Brechung des Klischees

Wurde oben von gängigen Harmoniefolgen als Grundlage ihrer Songs gesprochen, so muss doch auch festgehalten werden, dass hierbei eine Vermutung naheliegt: Nilles verwendet harmonische Klischees wohl auch, um sie durch die Texte zu ironisieren. Zu brechen. Dies war aber auch bei Fremdmaterial, etwa bei der Nellie McKay-Nummer „I wanna get married“ zu beobachten; eine Nummer, in der eine Art Doris Day-Filmrollen-Attitüde persifliert wird. Das Solo mutete skurril an und über das zuckersüße, mit entsprechendem Gestus dargebotene Outro schmunzelte die Künstlerin selbst.

Performance

Die 29-jährige US-Amerikanerin Nilles zeigte sich bei ihrem ersten Österreich-Auftritt als äußerst professionelle und selbstsichere Performerin. Kein Wunder, kennt sie das Musik-Business, nach eigenen Angaben, seit ihrem fünften Lebensjahr. Ihre Songs bot sie leidenschaftlich dar, mit viel Sinn für Dynamik. Bewundernswert war ihre Fähigkeit, sich (komplex) zu begleiten und gleichzeitig zu singen.
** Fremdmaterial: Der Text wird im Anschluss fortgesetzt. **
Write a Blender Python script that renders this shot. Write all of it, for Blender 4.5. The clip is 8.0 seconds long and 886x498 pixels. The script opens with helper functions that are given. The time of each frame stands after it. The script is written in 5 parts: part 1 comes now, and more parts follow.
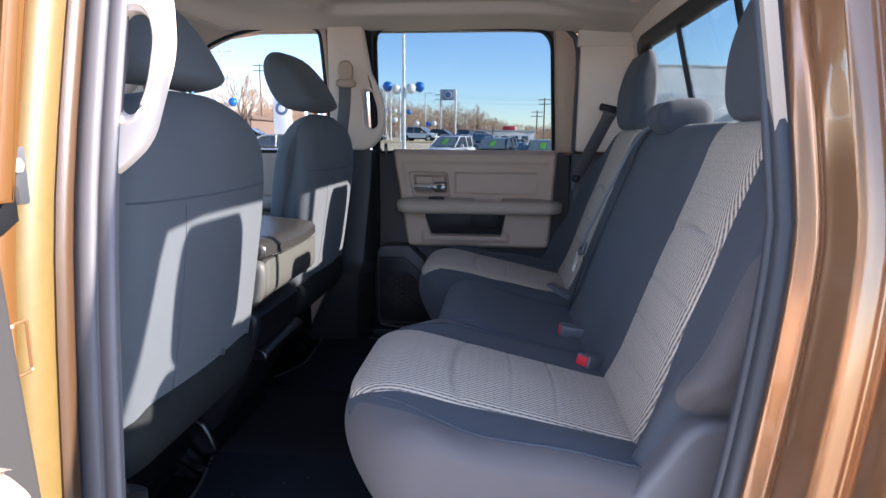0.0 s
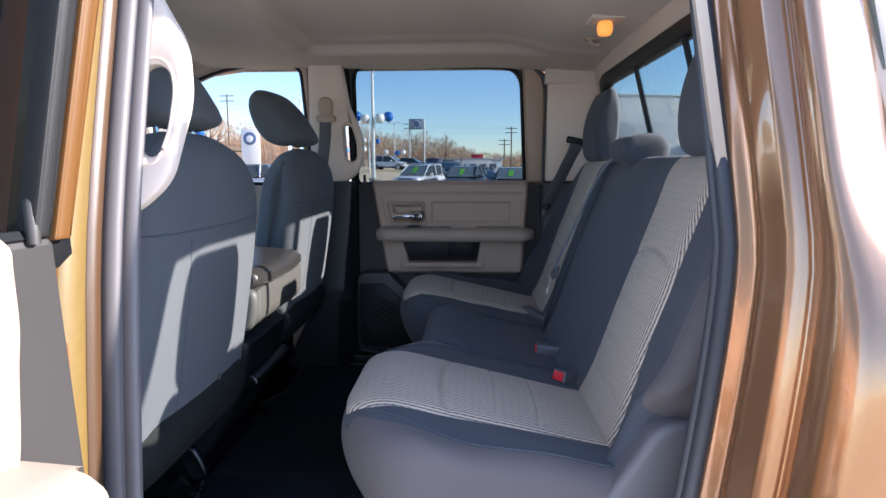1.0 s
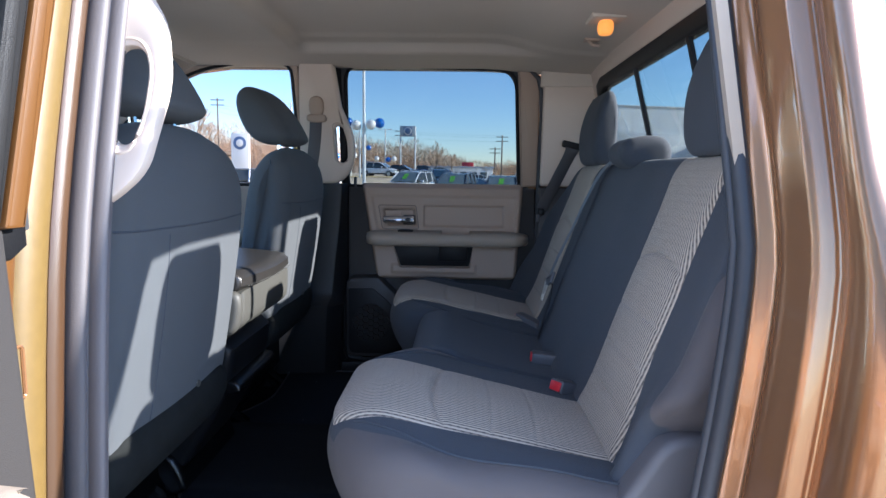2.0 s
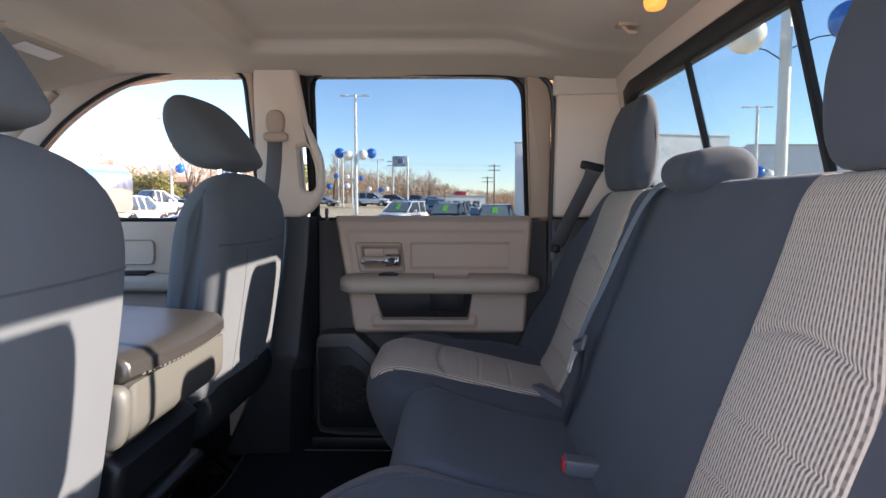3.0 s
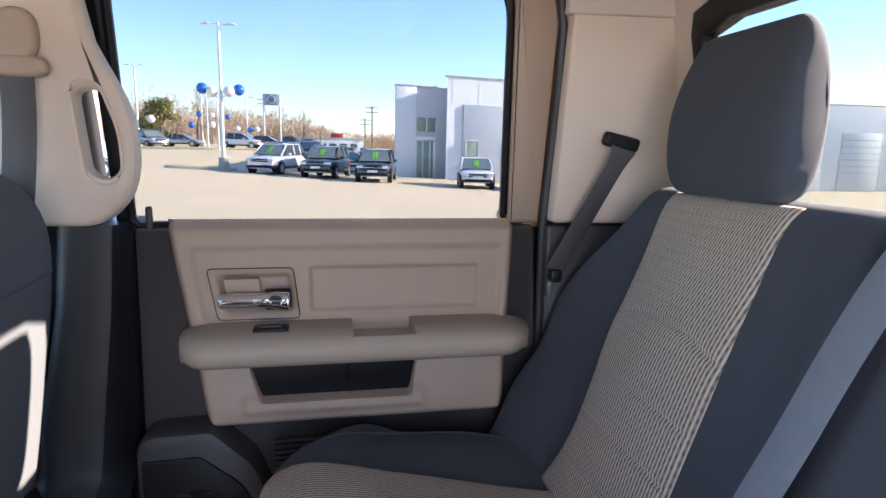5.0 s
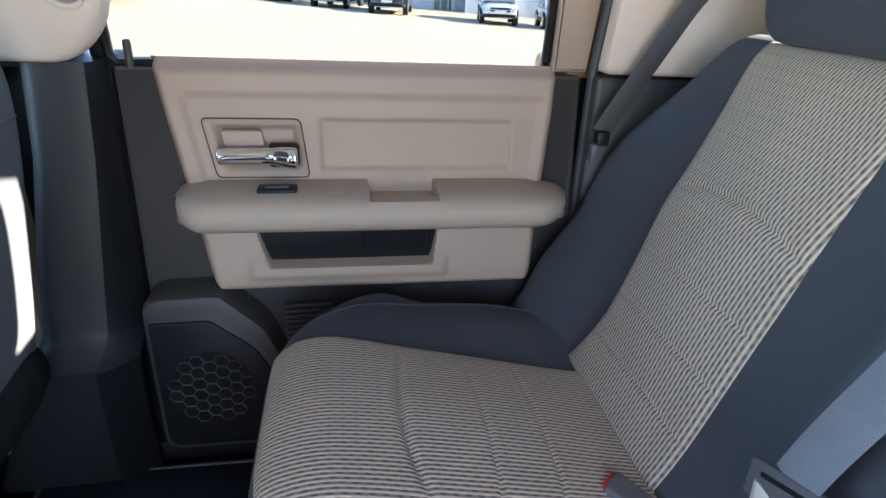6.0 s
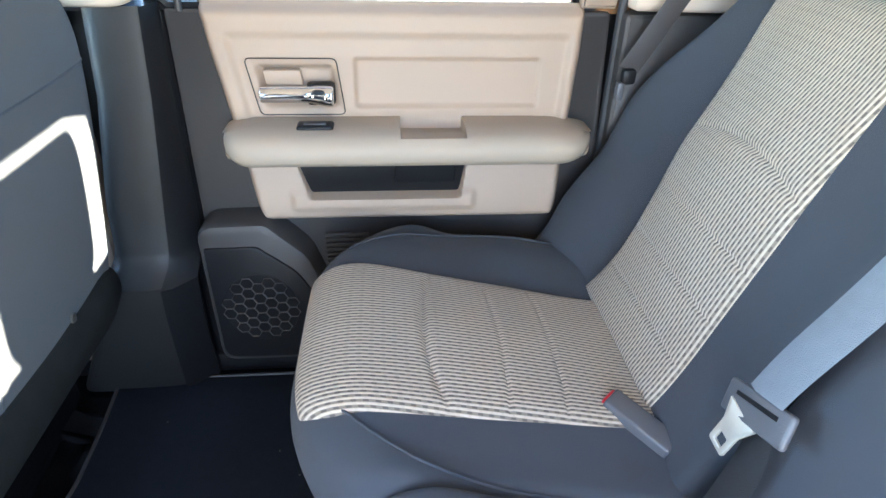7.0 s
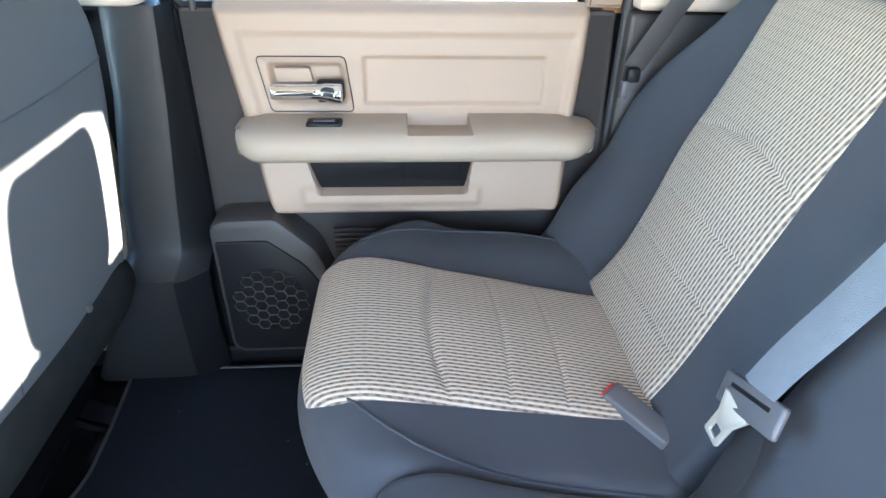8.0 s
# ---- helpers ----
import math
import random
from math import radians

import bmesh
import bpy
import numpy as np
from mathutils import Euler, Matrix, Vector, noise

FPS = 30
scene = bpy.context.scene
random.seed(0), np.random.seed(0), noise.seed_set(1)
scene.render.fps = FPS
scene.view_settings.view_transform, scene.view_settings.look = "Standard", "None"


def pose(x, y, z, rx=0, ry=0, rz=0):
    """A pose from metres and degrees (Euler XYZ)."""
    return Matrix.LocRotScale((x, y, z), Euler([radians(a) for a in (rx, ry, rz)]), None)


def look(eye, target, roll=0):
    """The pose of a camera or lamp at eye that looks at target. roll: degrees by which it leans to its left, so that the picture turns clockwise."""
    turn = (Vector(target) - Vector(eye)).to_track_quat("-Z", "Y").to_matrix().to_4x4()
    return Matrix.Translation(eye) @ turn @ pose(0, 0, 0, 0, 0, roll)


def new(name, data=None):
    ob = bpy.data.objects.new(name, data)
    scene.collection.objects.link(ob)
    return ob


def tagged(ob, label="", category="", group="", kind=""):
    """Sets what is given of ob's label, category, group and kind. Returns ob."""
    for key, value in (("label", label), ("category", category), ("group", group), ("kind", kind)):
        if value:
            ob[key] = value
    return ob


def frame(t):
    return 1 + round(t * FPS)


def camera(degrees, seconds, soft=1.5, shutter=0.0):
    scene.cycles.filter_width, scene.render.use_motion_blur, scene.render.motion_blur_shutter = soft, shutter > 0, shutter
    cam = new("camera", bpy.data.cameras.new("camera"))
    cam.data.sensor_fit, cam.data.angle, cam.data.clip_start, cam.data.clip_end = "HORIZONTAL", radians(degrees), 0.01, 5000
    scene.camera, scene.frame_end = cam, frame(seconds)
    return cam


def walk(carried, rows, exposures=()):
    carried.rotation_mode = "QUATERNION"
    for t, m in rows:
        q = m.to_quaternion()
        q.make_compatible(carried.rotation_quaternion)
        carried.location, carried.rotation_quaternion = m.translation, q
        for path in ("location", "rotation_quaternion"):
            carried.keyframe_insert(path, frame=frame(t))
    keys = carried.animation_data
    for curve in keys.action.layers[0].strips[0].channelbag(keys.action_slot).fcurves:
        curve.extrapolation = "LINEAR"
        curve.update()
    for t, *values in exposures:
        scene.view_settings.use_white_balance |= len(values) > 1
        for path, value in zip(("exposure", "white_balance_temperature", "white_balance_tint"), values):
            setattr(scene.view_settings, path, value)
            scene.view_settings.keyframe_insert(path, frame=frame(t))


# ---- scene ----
cam = camera(74.2, 8.0)
PATH = [
    (0, (0.225, -1.558, 1.586), (0.038, 0.399, 1.22), 0.4),
    (0.5, (0.207, -1.647, 1.602), (0.094, 0.328, 1.307), -0.0),
    (1, (0.203, -1.652, 1.598), (0.115, 0.327, 1.325), -0.1),
    (2.5, (0.188, -1.466, 1.576), (0.144, 0.52, 1.34), 1.0),
    (2.8, (0.2, -1.27, 1.585), (0.142, 0.719, 1.383), 0.3),
    (3, (0.185, -1.148, 1.583), (0.153, 0.846, 1.434), 0.0),
    (3.3, (0.158, -0.914, 1.574), (0.152, 1.079, 1.414), -1.4),
    (3.5, (0.111, -0.765, 1.579), (0.171, 1.225, 1.397), -2.9),
    (3.8, (0.082, -0.67, 1.567), (0.247, 1.313, 1.362), -3.7),
    (4, (0.098, -0.642, 1.552), (0.331, 1.33, 1.308), -2.3),
    (4.2, (0.113, -0.605, 1.576), (0.417, 1.351, 1.287), -1.0),
    (5.3, (0.077, -0.257, 1.696), (0.473, 1.665, 1.31), 1.5),
    (5.5, (0.072, -0.228, 1.697), (0.499, 1.664, 1.206), 2.0),
    (5.8, (0.048, -0.197, 1.671), (0.495, 1.628, 0.986), 3.8),
    (6, (0.086, -0.2, 1.678), (0.412, 1.585, 0.837), 2.9),
    (6.2, (0.078, -0.205, 1.68), (0.376, 1.542, 0.754), 3.1),
    (6.5, (0.097, -0.218, 1.686), (0.306, 1.501, 0.685), 2.2),
    (7, (0.109, -0.261, 1.711), (0.276, 1.434, 0.662), 1.6),
    (7.5, (0.115, -0.277, 1.715), (0.258, 1.416, 0.661), 1.4),
    (8, (0.116, -0.28, 1.717), (0.247, 1.413, 0.661), 1.4),
]
EXPOSURES = [(0.0, 2.18, 5380, 18), (1.2, 1.90, 5330, 16), (2.5, 1.88, 5080, 14), (3.0, 2.42, 5850, 20), (3.5, 2.7, 5850, 32), (4.2, 3.0, 5900, 33), (5.5, 3.0, 5950, 16), (6.0, 3.55, 5750, 14), (6.6, 4.5, 5850, 11), (8.0, 4.75, 5800, 9)]
walk(cam, [(t, look(eye, target, roll)) for t, eye, target, roll in PATH], EXPOSURES)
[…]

Dies etwa beim schon erwähnten,  durch die Führung der fingerfertigen Piano-Figur auch in Terzen, etwas „klassisch“ anmutenden Titel „Break your neck“. Es schien fast übermenschlich, wie die Künstlerin in diesem Tempo so viele Worte unterbringen konnte. Absolut kein „lazy mouth“!

Ihre gut klingende Altstimme setzte Nilles gefühlvoll ein und gab ihr an manchen Stellen einen etwas rauchigen, rauen, verruchten Klang. Ihr markantes Vibrato, das sie vor allem am Ende von Gesangsphrasen erklingen ließ, wirkte etwas retrospektiv und erinnerte an Jazz-Vokalistinnen älterer Jazz-Epochen.

Unzweideutig, explizit

Vor der zweiten Zugabe, Jerry Roll Mortons „Winin´ boy blues“, fragte die Sängerin, wie es  hier mit der Obszönität stehe, denn der folgende Song sei sehr explizit. Das aufgeschlossene Publikum quittierte die derben Ausführungen des Texts mit viel Applaus.